Against Roger Federer, it doesn’t matter if you have all the shots in the game. You may have a big serve, better groundstrokes and may even move better on court but you still won’t beat him because you can’t beat Federer with shots alone. You need to have the mental strength; the mental ingenuity to keep matching his changing plans through the match to even stand a chance.

That’s what Rafael Nadal had. That’s what Novak Djokovic had and that’s what Marin Cilic fell short of in the 2018 Australian Open final. The final score read 6-2, 7-6, 6-3, 3-6, 6-1 as Federer won his 20th Grand Slam title in his 30th Major final.
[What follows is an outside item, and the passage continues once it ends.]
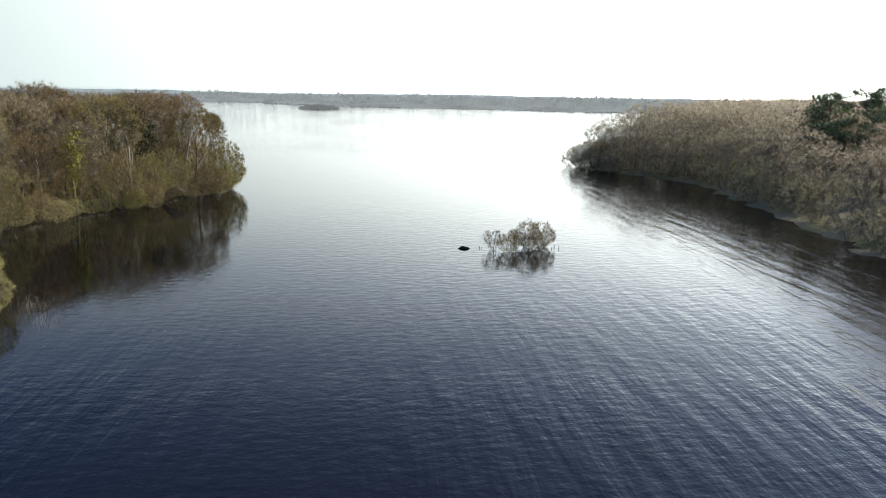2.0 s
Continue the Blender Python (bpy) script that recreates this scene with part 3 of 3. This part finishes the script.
def spread_tree(x, y, h, r, low, seed, col, label):
    t, c, _ = plant_meshes(seed, h, r, 14, 3, 4, (8, 0.85, 0.036), crown_from=low, spread=0.8, cover=620)
    return own(plant("spreading_tree", t, c, MAT["bark"], MAT[col], label, "tree"), x, y, 0.6, 30)


spread_tree(-52.5, 168.0, 16.9, 4.6, 0.72, 321, "grey", "tall bare tree with a flat spreading top")
spread_tree(-45.5, 163.0, 16.6, 4.4, 0.3, 322, "brown", "tall round-topped bare tree")
spread_tree(-36.2, 167.5, 13.0, 1.5, 0.72, 323, "brown", "thin tree with a small round tuft at its top")
spread_tree(-72.0, 121.0, 18.6, 5.0, 0.5, 324, "grey", "tall grey bare tree with an open domed crown")
spread_tree(-66.0, 131.0, 19.2, 5.2, 0.4, 325, "brown", "tall brown bare tree with a domed crown")
spread_tree(-58.0, 140.0, 19.0, 5.4, 0.35, 326, "brown", "tall brown bare tree with a domed crown")


def leaning_tree():
    """A half-fallen tree whose limbs hang over the water."""
    r = random.Random(5)
    v, f, ends = [], [], []
    for i in range(5):
        a = radians(-150 + 40 * i)
        q = Vector((1.5 + 2.2 * math.cos(a * 0.3) + r.uniform(-1, 1), -2.5 + i * 1.1, r.uniform(0.2, 2.6)))
        limb = bowed(r, Vector((-1.2, 0.3 * i, 0.3)), q, 1.6, 6, 0.2)
        tube(v, f, limb, [0.16, 0.14, 0.12, 0.1, 0.08, 0.05, 0.02], 5)
        for p in limb[2:]:
            d = (limb[-1] - limb[0]).normalized()
            ends += [(p, d)] * 2
    tv, tf = twigs(r, ends, 600, 0.8, 0.03, 0.7, 0.1)
    return plant("leaning_tree", (v, f), (tv, tf), MAT["bark"], MAT["grey"], "half-fallen bare tree leaning out over the water", "tree")


own(leaning_tree(), -37.6, 139.5, 0.1, 0)

# ---------------------------------------------------------------- bushes at the island's tip
TIP = [(-33.9, 73.4, 3.3, 0.74, "yellow"), (-34.6, 77.0, 3.6, 0.8, "willow"), (-36.7, 72.3, 2.1, 0.62, "olive"), (-38.6, 75.0, 4.0, 0.66, "willow"), (-40.0, 73.8, 2.3, 0.7, "willow"),
       (-48.0, 70.8, 1.35, 0.72, "yellow"), (-45.4, 70.4, 0.95, 0.66, "yellow"), (-42.1, 70.7, 1.15, 0.7, "yellow"), (-40.1, 71.0, 1.05, 0.66, "yellow"),
       (-44.0, 79.0, 5.0, 1.1, "willow"), (-40.8, 83.5, 5.2, 1.1, "willow"), (-52.5, 76.6, 4.2, 1.15, "olive"),
       (-60.0, 79.0, 5.0, 1.2, "olive"), (-64.6, 76.6, 4.5, 1.15, "willow"), (-72.5, 86.0, 6.2, 1.0, "brown"), (-45.2, 83.6, 4.6, 0.7, "brown"),
       (-50.3, 105.5, 3.7, 1.05, "willow"), (-47.6, 120.6, 3.2, 1.0, "willow"), (-40.6, 131.4, 2.9, 0.8, "yellow"), (-30.6, 153.2, 5.0, 0.66, "yellow"),
       (-31.2, 149.6, 4.2, 0.8, "olive"), (-32.0, 156.5, 7.5, 0.8, "olive"), (-33.0, 148.5, 5.0, 0.8, "brown"), (-38.0, 133.2, 2.4, 0.9, "olive")]
for k, (x, y, h, sq, col) in enumerate(TIP):
    low = 0.45 * h if h < 2 else 0.1
    put(SHRUBS[col][k % 3], x, y, -low, (h + low) / 5.0, 77.0 * k, sq, group="waterside willows")

for k, (x, y, h, sq) in enumerate(((-52.5, 82.5, 7.3, 1.05), (-46.5, 89.5, 6.6, 0.85))):
    put(BIG_WILLOWS[k], x, y, -0.1, h / 7.0, 130.0 * k, sq, group="large willows")

# ---------------------------------------------------------------- drowned willows, boulder, stakes
DROWNED = [(12.5, 101.6, 2.7, 1.25, 331, "grey", 14, 60), (14.2, 100.7, 2.3, 1.35, 332, "olive", 16, 150), (15.5, 102.6, 2.6, 1.3, 335, "grey", 14, 90),
           (17.1, 102.6, 3.6, 1.8, 333, "brown", 24, 330), (19.0, 103.4, 3.3, 1.7, 334, "brown", 22, 300), (17.9, 102.2, 1.9, 1.8, 336, "grey", 18, 180)]
for k, (x, y, h, r, seed, col, stems, cover) in enumerate(DROWNED):
    t, c, _ = plant_meshes(seed, h * 0.94, r, stems, 3, 3, (14, 0.46, 0.012), stems=8, crown_from=0.05, sides=4, lump=0.34, spread=0.5, lift=0.35, cover=cover)
    tagged(own(plant("drowned_willow", t, c, MAT["wet_bark"], MAT[col], "bare willow bush standing in the lake water", "shrub", stem="stems"), x, y, 0, 50 * k), group="drowned willows")


def boulder_mesh(seed, size):
    bm = bmesh.new()
    bmesh.ops.create_icosphere(bm, subdivisions=4, radius=1.0)
    for v in bm.verts:
        n1 = noise.noise(v.co * 1.3 + Vector((seed, 0, 0))) * 0.45 + noise.noise(v.co * 4.0) * 0.12
        v.co *= 1 + n1
        v.co = Vector((v.co.x * size[0], v.co.y * size[1], v.co.z * size[2]))
    me = bpy.data.meshes.new("boulder")
    bm.to_mesh(me)
    bm.free()
    return me


ROCK = ground_material("wet_rock", (0.012, 0.011, 0.01), (0.028, 0.026, 0.02), 1.2)
rock = new("boulder", boulder_mesh(2.0, (0.6, 0.42, 0.24)))
rock.data.materials.append(ROCK)
rock.location = (8.9, 102.5, 0.06)
tagged(rock, "dark wet boulder breaking the lake surface", "rock")
STAKE = bark_material("wet_stake", (0.03, 0.025, 0.02), (0.09, 0.075, 0.06), 6)


def stake(x, y, h, lean, turn):
    v, f = [], []
    r = random.Random(int(x * 100))
    tube(v, f, bowed(r, Vector((0, 0, -0.6)), Vector((lean * h, 0, h)), 0, 4, 0.03), [0.05, 0.045, 0.042, 0.036, 0.02], 6)
    f.append(tuple(range(len(v) - 6, len(v))))
    ob = new("stake", mesh_from("stake", v, f, STAKE))
    ob.matrix_basis = pose(x, y, 0, 0, 0, turn)
    tagged(ob, "dark rotten stake sticking out of the water", "stake", "stakes by the willows")


for row in ((10.9, 102.8, 0.28, 0.3, 20), (11.15, 102.5, 0.18, -0.2, 80), (19.9, 101.9, 0.22, 0.7, 10), (20.6, 103.1, 0.4, 0.15, 60), (21.1, 102.6, 0.38, -0.15, 100), (20.1, 102.3, 0.16, 0.2, 40)):
    stake(*row)


# ---------------------------------------------------------------- pines on the headland
def pine(name, seed, h, r, plates, label):
    rg = random.Random(seed)
    v, f, pts = [], [], []
    trunk = bowed(rg, Vector((0, 0, -0.5)), Vector((rg.uniform(-0.6, 0.6), rg.uniform(-0.6, 0.6), h * 0.93)), 0, 7, 0.2)
    tube(v, f, trunk, [h * 0.02 * k for k in (1.2, 1, 0.92, 0.85, 0.75, 0.6, 0.4, 0.15)], 7)
    for i in range(plates):
        u = i / (plates - 1)
        a = i * 2.4 + rg.uniform(-0.4, 0.4)
        z = h * (0.36 + 0.61 * u)
        reach = r * (1.0 - 0.75 * u ** 1.6) * rg.uniform(0.75, 1.1)
        q = Vector((math.cos(a) * reach, math.sin(a) * reach, z))
        k = min(2.5 + 4 * u, 6.4)
        p = trunk[int(k)].lerp(trunk[int(k) + 1], k - int(k))
        limb = bowed(rg, p, q, -0.3, 4, 0.25)
        tube(v, f, limb, [h * 0.008, h * 0.007, h * 0.005, h * 0.004, 0.03], 5)
        for _ in range(8):
            w = r * 0.2
            pts.append(q.lerp(p, rg.uniform(-0.1, 0.5)) + Vector((rg.gauss(0, w), rg.gauss(0, w), rg.gauss(0.25, w * 0.22))))
    ways = [Vector((rg.gauss(0, 0.6), rg.gauss(0, 0.6), 1)).normalized() for _ in range(20 * len(pts))]
    tips = [p + Vector((rg.gauss(0, r * 0.1), rg.gauss(0, r * 0.1), rg.gauss(0, r * 0.05))) for p in pts for _ in range(20)]
    crown = fans(rg, tips, ways, 8, 0.55, 0.09, 0.7, 0.1)
    return plant(name, (v, f), crown, MAT["pinebark"], MAT["needle"], label, "tree")


PINES = [(86, 151, 19.6, 6.2, 19, 401), (92, 146, 20.4, 6.4, 19, 402), (88, 136, 16.5, 5.2, 15, 403), (80.5, 142, 13.5, 4.4, 13, 405), (93, 133, 15.5, 5.0, 15, 406)]
for x, y, h, r, plates, seed in PINES:
    tagged(own(pine("pine_tree", seed, h, r, plates, "dark green pine with layered needle plates"), x, y, 1.0, 0), group="headland pines")


# ---------------------------------------------------------------- reeds and floating flecks
def stalks(name, spots, mat, label):
    g = np.random.default_rng(9)
    n = len(spots)
    P = np.array([(x, y, -0.3) for x, y, _ in spots])
    H = np.array([h for _, _, h in spots])[:, None]
    tip = P + np.concatenate([g.normal(0, 0.3, (n, 2)) * H, H + 0.3], 1)
    a = g.uniform(0, math.pi, n)
    V, F = [], []
    for k in range(3):
        ang = a + k * 2.0944
        V.append(P + np.stack([np.cos(ang), np.sin(ang), 0 * ang], 1) * 0.013)
    V = np.stack([*V, tip], 1).reshape(-1, 3)
    base = np.arange(n)[:, None] * 4
    F = np.concatenate([base + np.array(t) for t in ((0, 1, 3), (1, 2, 3), (2, 0, 3))])
    ob = new(name, mesh_from(name, V.tolist(), F.tolist(), mat))
    return tagged(ob, label, "reeds", kind="stuff")


BEDS = [((-34.6, 82.0), (-28.6, 74.0), 1.5, 170), ((-30.5, 75.5), (-28.0, 72.5), 1.2, 60), ((-50.0, 98.6), (-44.6, 92.6), 1.1, 240), ((-49.5, 101.0), (-46.0, 96.0), 1.6, 90),
        ((-48.5, 107.0), (-48.6, 118.0), 0.8, 110), ((-48.6, 118.0), (-41.0, 129.5), 0.9, 150), ((-46.5, 112.0), (-40.0, 127.0), 2.0, 60), ((-38.0, 131.0), (-36.5, 141.0), 0.8, 50),
        ((-44.5, 69.5), (-33.0, 71.5), 1.1, 30), ((11.2, 99.0), (20.0, 101.0), 1.0, 60)]
spots = []
for (x0, y0), (x1, y1), w, count in BEDS:
    clump_at = [rng.random() for _ in range(max(4, count // 12))]
    for _ in range(count):
        u = min(1, max(0, rng.choice(clump_at) + rng.gauss(0, 0.035)))
        spots.append((x0 + u * (x1 - x0) + rng.gauss(0, w * 0.5), y0 + u * (y1 - y0) + rng.gauss(0, w * 0.5), rng.uniform(0.2, 0.6)))
stalks("reed_bed", spots, MAT["reed"], "broken pale dead reed stalks standing in the shallows")


def flecks():
    """Scraps of foam and reed that float in drifts."""
    g = random.Random(21)
    m, nt, b = material("foam_scraps", 0.7, 0.3)
    b.inputs["Base Color"].default_value = (0.24, 0.25, 0.25, 1)
    drifts = [(-26, 84, 3.5, 2.4, 120), (-20, 79, 3.5, 2.2, 90), (-28, 90, 2.0, 3.5, 80), (-17, 92, 3.5, 2.5, 60), (-10, 96, 4, 4, 40), (-22, 96, 4, 3.0, 50), (-13, 84, 4, 3, 50),
              (-31, 68, 2.5, 1.2, 40), (-36, 67.5, 3, 0.8, 30), (-25, 74, 3, 2, 50), (-5, 106, 6, 5, 30), (2, 92, 8, 8, 30), (-3, 78, 7, 6, 40)]
    v, f = [], []
    for cx, cy, sx, sy, n in drifts:
        for _ in range(int(n * 0.5)):
            x, y = cx + g.gauss(0, sx), cy + g.gauss(0, sy)
            ln, wd, a = g.uniform(0.012, 0.05) * (2.2 if g.random() < 0.12 else 1), g.uniform(0.012, 0.028), g.gauss(1.2, 0.8)
            o = len(v)
            for k in range(6):
                t = k * math.pi / 3
                px, py = math.cos(t) * ln * g.uniform(0.7, 1.2), math.sin(t) * wd * g.uniform(0.7, 1.2)
                v.append((x + px * math.cos(a) - py * math.sin(a), y + px * math.sin(a) + py * math.cos(a), 0.012))
            v.append((x, y, 0.04))
            f += [(o + k, o + (k + 1) % 6, o + 6) for k in range(6)]
    return tagged(new("floating_flecks", mesh_from("floating_flecks", v, f, m)), "white scraps of foam and reed drifting on water", "foam", kind="stuff")


flecks()
# kinds that found no spot are taken away again
for kind in [k for kinds in (*TREES.values(), *LIGHT_TREES.values(), *SHRUBS.values(), *THICKET.values(), BIG_WILLOWS) for k in kinds]:
    if kind.name not in USED:
        for ob in (*kind.children, kind):
            bpy.data.objects.remove(ob)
If you don’t start well against Federer, you are going to be in big trouble. Given his 1-8 record against Federer coming into the Australian Open final, Cilic knew that but he just couldn’t conquer the nerves, early doors. The first set lasted just 24 minutes with the Croatian barely able to do anything right.

Lots of unforced errors and a first serve percentage of just 52% meant that Cilic never had a chance. Federer, meanwhile, cruised. It was a free pass and you never give the Swiss master a free pass. He is good enough even without it.

To his credit, Cilic came back into the game in the second set. Earlier in the tournament, against Nadal, the Croatian had approached the match with a lightness of mind that is rarely seen in his play against the big players. He went for the big shots without fear and when they started coming off, he fed off them.

But against Federer, he was rarely allowed to do do. Cilic was forced to hit the ball in all the different zones of the court and as a result, he never built up the rhythm that he needed.

Still, in the second set, he hung in there. He hung in there like a guy who knew his time would come. A 10-minute game early in the second set was vital and from a psychological point of view, it kept Cilic in the game.

But perhaps the point of the set was a kick serve ace down when he was a break point down in the ninth game. It was a gutsy serve and it seemed to turn things around for Cilic.

Federer was still fighting and he came back from a set point down to even things at 5-5 but both held on to take it into the tie-break.

It was a tough tie-break. Federer got a mini-break to go up 3-2 but a big Cilic forehand immediately got the break back. Then, another shot gave Cilic two set points, he converted on the second one. It was one set-all and everything to play for.

But Federer turned his game back on in the third to take it in just 29 minutes. Tactically, upto this point, Federer was superb. Against Nadal in the 2017 final, Federer almost had no sliced returns from the backhand side but against Cilic — he sliced, he chipped, he gave the Croat little pace to work with and that patience paid of. He knew that he could stay with Cilic in a rally, with Rafa he didn’t want to risk that. Smart tennis, showing that the manner in which he adapts his game to his opponent is simply outstanding.

Cilic served just 50% in the third set. Federer served at 81%. But one can’t give so many looks to Federer — he is too good, he will punish you and that’s exactly what he did.

The fourth set was an aberration by Federer standards — a first serve percentage of just 36% is never good enough against a top player. Cilic broke the Swiss star twice to take the match into the deciding set. By now, Cilic was being aggressive on the ball — his serve was starting to fire, the backhand down the line was looking potent again and the forehand was back to its usual deadly self.

Federer was unusually vocal in the fifth set. He was clearly trying to get himself fired up, talking to himself in German, exhorting himself to raise his game. And then it happened.

The first serve percentage went up to 61%, the winning percentages of the first serve and the second serve went back up to 71% and 73% respectively and he converted 100% (2 out of 2) breakpoints.

Cilic was there, and he gave it a shot but the fifth set was all Federer. The match lasted just over 3 hours and it won’t go down as a classic in anyone’s book but to see the Swiss master clinch his 20th Grand Slam title and his sixth Australian Open crown was, ultimately, not a surprise at all.

As the tennis season began this year, there were many who wondered whether he could give us a repeat of 2017 this year; whether that is even possible. But on evidence of what we saw in Melbourne, he can clearly, give us much more.

‘The fairy tale continues for my team. It started last year in Perth. And it’s still going on. It’s unbelievable,’ said Federer after the game.

Unbelievable for him maybe. Not for us.